Appreciate your help. thx

  • 3
    Just read: for $x=5\pi/3$, $\cos(x)=1/2$, not $-\sqrt3/2$.2012-05-01
  • 0
    ok! i got it one, but the other is when I look to $\frac{-\sqrt{3}}{2}$ it is not cos anymore, it is in $sin$ area.2012-05-01
  • 0
    The x in "cos x" is NOT the same as the x of the horizontal axis or of the ordered pair (x, y). This can be confusing. The point where angle *t*, in standard position, crosses the unit circle is $(\cos t, \sin t)$. I would recommend "Solve for *t* in $[-\pi, \pi]$"...2012-05-01
  • 0
    @TheChaz so does the $x$ mean green lines from the above graph.thx2012-05-01
  • 1
    @SbSangpi: The facts $\cos(-\theta)=\cos(\theta)$ and $\sin(-\theta)=-\sin(\theta)$ are useful.2012-05-01

1 Answers 1

3

You want to find all the values of $x \in [-\pi, \pi]$ for which $\cos(x) = \frac{-\sqrt{3}}{2}$. This means that you want to find the $x$-coordinates on the unit circle for which this holds, but they have to be in the interval $[-\pi, \pi]$

Let's consider $[0, \pi]$, the upper half of the unit circle. By looking at the unit circle, we have $\cos(x) = \frac{-\sqrt{3}}{2}$ (the $x-$coordinate is $\frac{-\sqrt{3}}{2}$) at $\frac{5 \pi}{6}$.

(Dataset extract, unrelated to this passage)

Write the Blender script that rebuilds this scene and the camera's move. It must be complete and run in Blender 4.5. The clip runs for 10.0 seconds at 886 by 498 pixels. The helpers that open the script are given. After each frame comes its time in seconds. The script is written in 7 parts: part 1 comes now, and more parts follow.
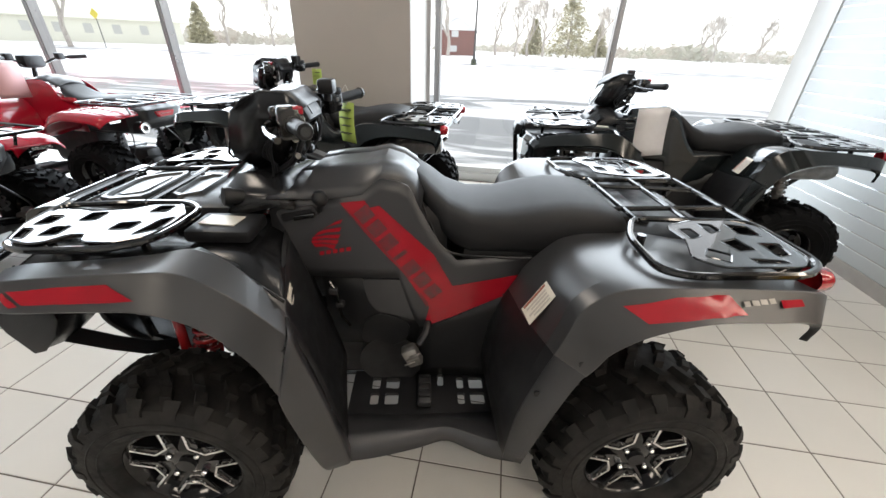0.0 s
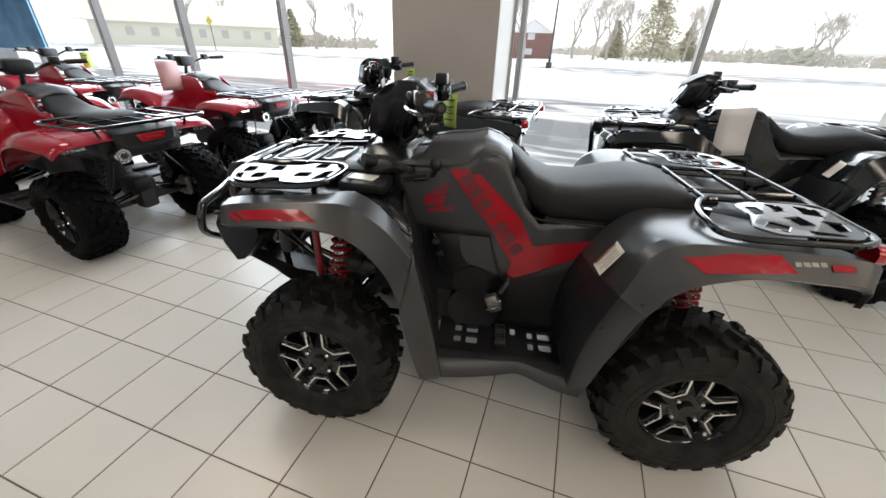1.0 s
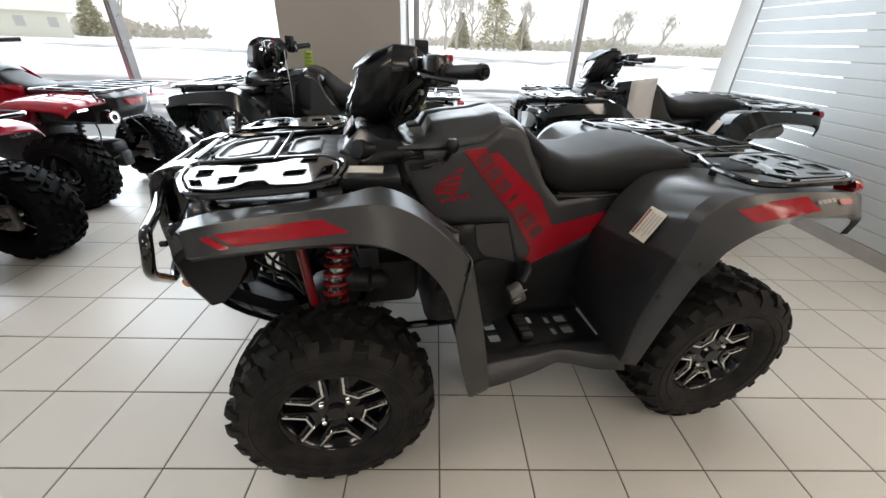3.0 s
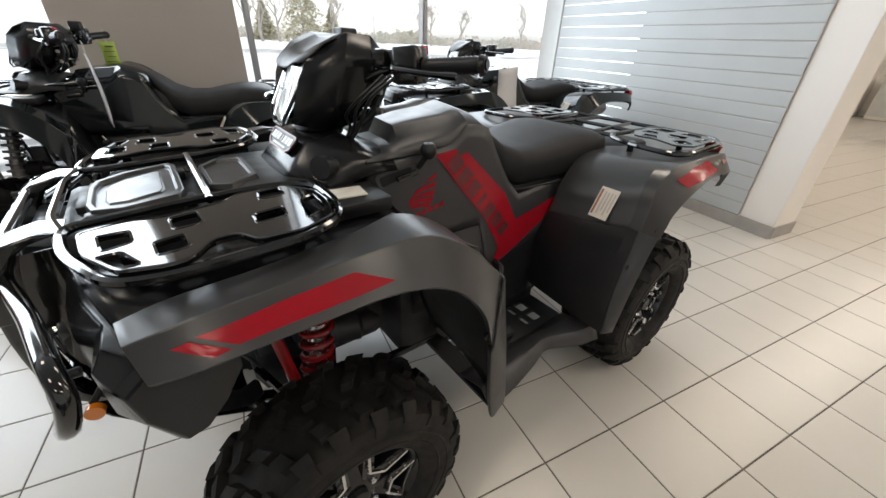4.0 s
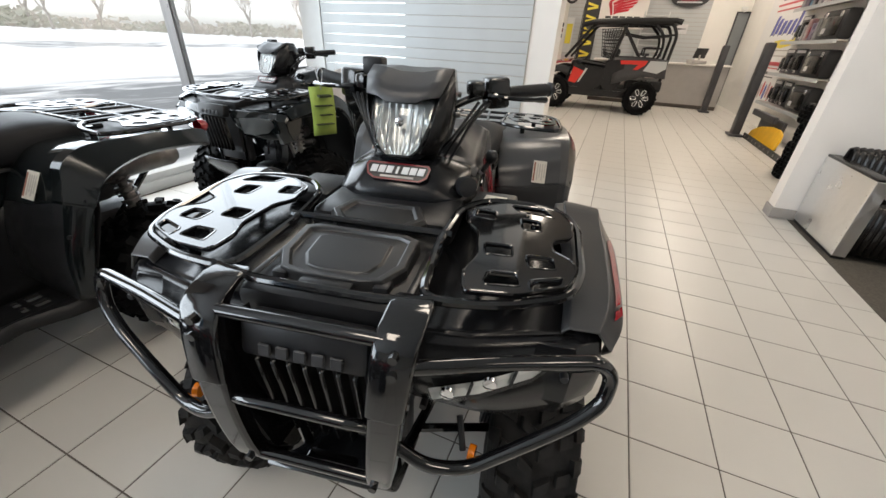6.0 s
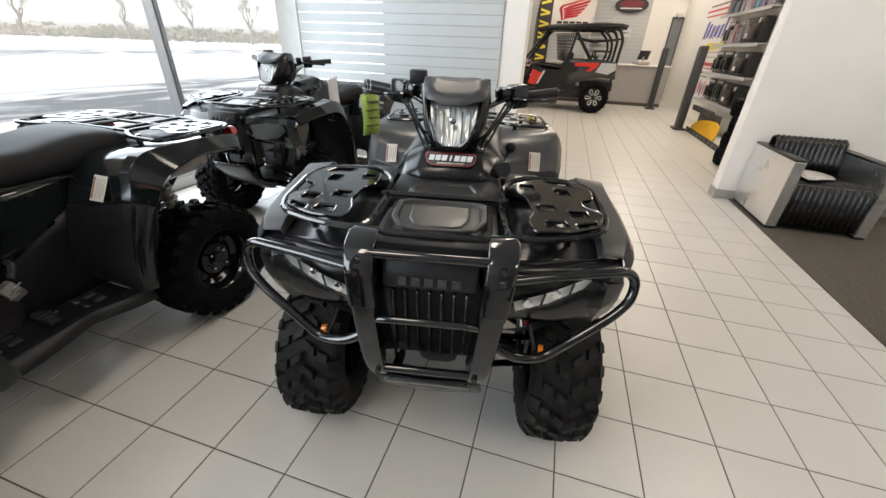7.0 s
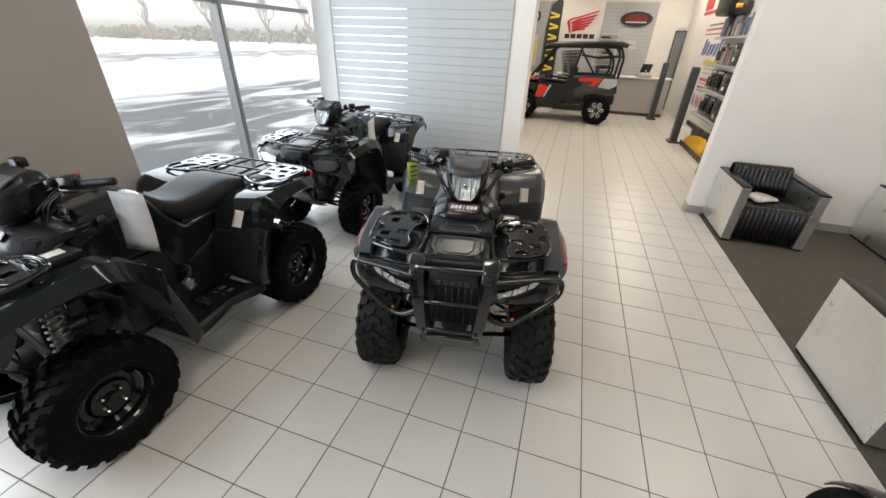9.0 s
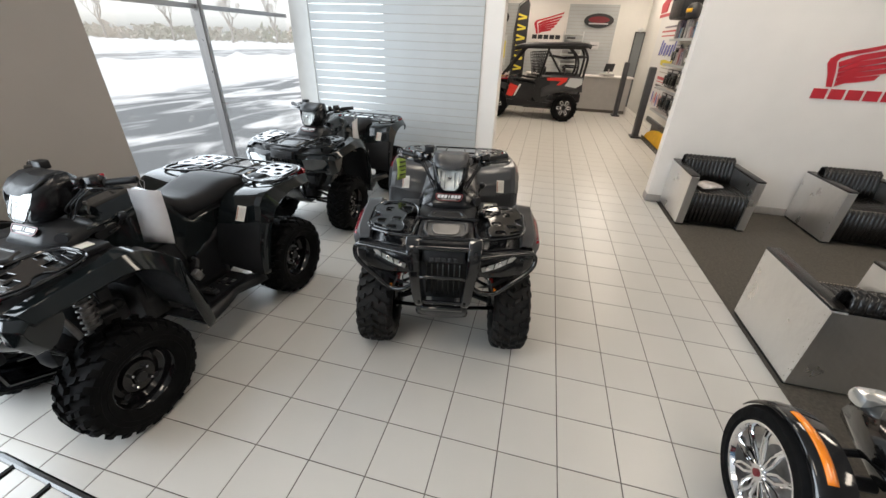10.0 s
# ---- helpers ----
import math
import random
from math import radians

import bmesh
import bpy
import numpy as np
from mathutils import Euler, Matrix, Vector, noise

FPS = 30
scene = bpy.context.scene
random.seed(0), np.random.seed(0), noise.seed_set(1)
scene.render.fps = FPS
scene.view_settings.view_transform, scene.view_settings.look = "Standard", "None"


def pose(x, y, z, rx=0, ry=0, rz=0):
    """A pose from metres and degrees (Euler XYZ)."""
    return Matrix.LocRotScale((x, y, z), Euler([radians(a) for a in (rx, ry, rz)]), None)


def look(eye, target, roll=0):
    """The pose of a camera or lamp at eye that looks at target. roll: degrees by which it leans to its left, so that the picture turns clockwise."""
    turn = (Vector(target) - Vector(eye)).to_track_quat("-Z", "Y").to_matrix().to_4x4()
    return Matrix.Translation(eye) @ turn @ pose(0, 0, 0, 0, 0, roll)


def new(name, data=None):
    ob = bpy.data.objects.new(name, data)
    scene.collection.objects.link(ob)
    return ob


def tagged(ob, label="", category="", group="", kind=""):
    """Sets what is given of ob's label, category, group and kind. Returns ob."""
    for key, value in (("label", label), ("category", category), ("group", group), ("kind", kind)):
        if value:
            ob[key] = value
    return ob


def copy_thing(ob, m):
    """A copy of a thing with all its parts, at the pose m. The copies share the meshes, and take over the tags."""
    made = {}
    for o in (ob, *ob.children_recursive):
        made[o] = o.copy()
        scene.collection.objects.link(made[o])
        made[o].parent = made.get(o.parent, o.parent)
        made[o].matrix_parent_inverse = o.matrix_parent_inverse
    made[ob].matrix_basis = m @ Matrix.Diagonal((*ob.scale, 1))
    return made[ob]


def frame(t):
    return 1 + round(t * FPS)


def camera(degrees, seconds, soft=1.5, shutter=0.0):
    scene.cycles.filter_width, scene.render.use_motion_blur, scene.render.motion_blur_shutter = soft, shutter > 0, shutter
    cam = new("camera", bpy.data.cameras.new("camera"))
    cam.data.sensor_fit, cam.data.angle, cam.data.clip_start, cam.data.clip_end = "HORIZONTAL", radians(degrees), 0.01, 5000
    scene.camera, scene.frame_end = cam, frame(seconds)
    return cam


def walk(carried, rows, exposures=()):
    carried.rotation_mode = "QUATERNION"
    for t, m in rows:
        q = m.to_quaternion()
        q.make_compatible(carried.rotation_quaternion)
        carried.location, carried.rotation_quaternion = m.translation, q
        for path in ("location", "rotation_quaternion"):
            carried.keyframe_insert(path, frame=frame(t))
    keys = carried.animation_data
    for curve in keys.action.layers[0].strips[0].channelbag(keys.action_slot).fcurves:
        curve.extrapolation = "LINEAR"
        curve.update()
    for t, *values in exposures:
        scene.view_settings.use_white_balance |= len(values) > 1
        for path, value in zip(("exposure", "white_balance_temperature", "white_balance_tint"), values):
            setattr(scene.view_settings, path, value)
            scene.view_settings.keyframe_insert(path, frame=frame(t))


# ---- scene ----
cam = camera(99.95, 10.0)
PATH = [
    (0, (0.479, -0.525, 1.373), (0.237, 1.213, 0.414), 2.18),
    (0.5, (0.482, -0.718, 1.379), (0.178, 1.009, 0.418), 2.04),
    (1, (0.440, -0.841, 1.362), (-0.101, 0.829, 0.404), 2.09),
    (1.5, (0.322, -0.870, 1.335), (-0.267, 0.780, 0.372), 2.17),
    (2, (0.246, -0.828, 1.303), (-0.203, 0.865, 0.338), 2.11),
    (3.5, (-0.217, -0.645, 1.251), (0.194, 1.052, 0.277), 2.26),
    (4, (-0.380, -0.505, 1.244), (0.416, 1.050, 0.269), 2.38),
    (4.5, (-0.579, -0.402, 1.275), (0.497, 0.971, 0.297), 2.57),
    (5, (-0.832, -0.266, 1.271), (0.548, 0.819, 0.314), 2.53),
    (5.5, (-0.995, -0.085, 1.300), (0.544, 0.739, 0.325), 2.78),
    (7, (-1.506, 0.202, 1.346), (0.184, 0.677, 0.387), 2.33),
    (7.5, (-1.720, 0.224, 1.444), (-0.028, 0.673, 0.477), 2.39),
    (8, (-1.878, 0.195, 1.587), (-0.189, 0.650, 0.618), 2.29),
    (8.5, (-2.030, 0.114, 1.701), (-0.353, 0.612, 0.731), 2.29),
    (9, (-2.156, 0.055, 1.808), (-0.490, 0.579, 0.834), 2.16),
    (9.5, (-2.292, 0.038, 1.851), (-0.621, 0.543, 0.876), 2.13),
    (10, (-2.455, 0.040, 1.866), (-0.756, 0.444, 0.890), 2.19),
]
EXPOSURES = [(0, 1.46), (0.5, 1.26), (1, 1.13), (2, 1.11), (3.5, 1.10), (4.5, 1.12), (5, 1.05), (5.5, 1.06), (7, 1.19), (7.5, 1.20), (8, 1.15), (9, 1.07), (10, 1.01)]
walk(cam, [(t, look(eye, target, roll)) for t, eye, target, roll in PATH], EXPOSURES)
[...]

Now, let's consider $[-\pi, 0]$, the lower half of the unit circle. $\cos(x) = \frac{-\sqrt{3}}{2}$ at $\frac{7 \pi}{6}$, but this isn't part of the interval $[-\pi, 0]$. However, since $\frac{7 \pi}{6} = \frac{7 \pi}{6} - 2\pi = -\frac{5 \pi}{6}$, and this is part of the interval $[-\pi, 0]$, $-\frac{5 \pi}{6}$ is the second value that satisfies your equation.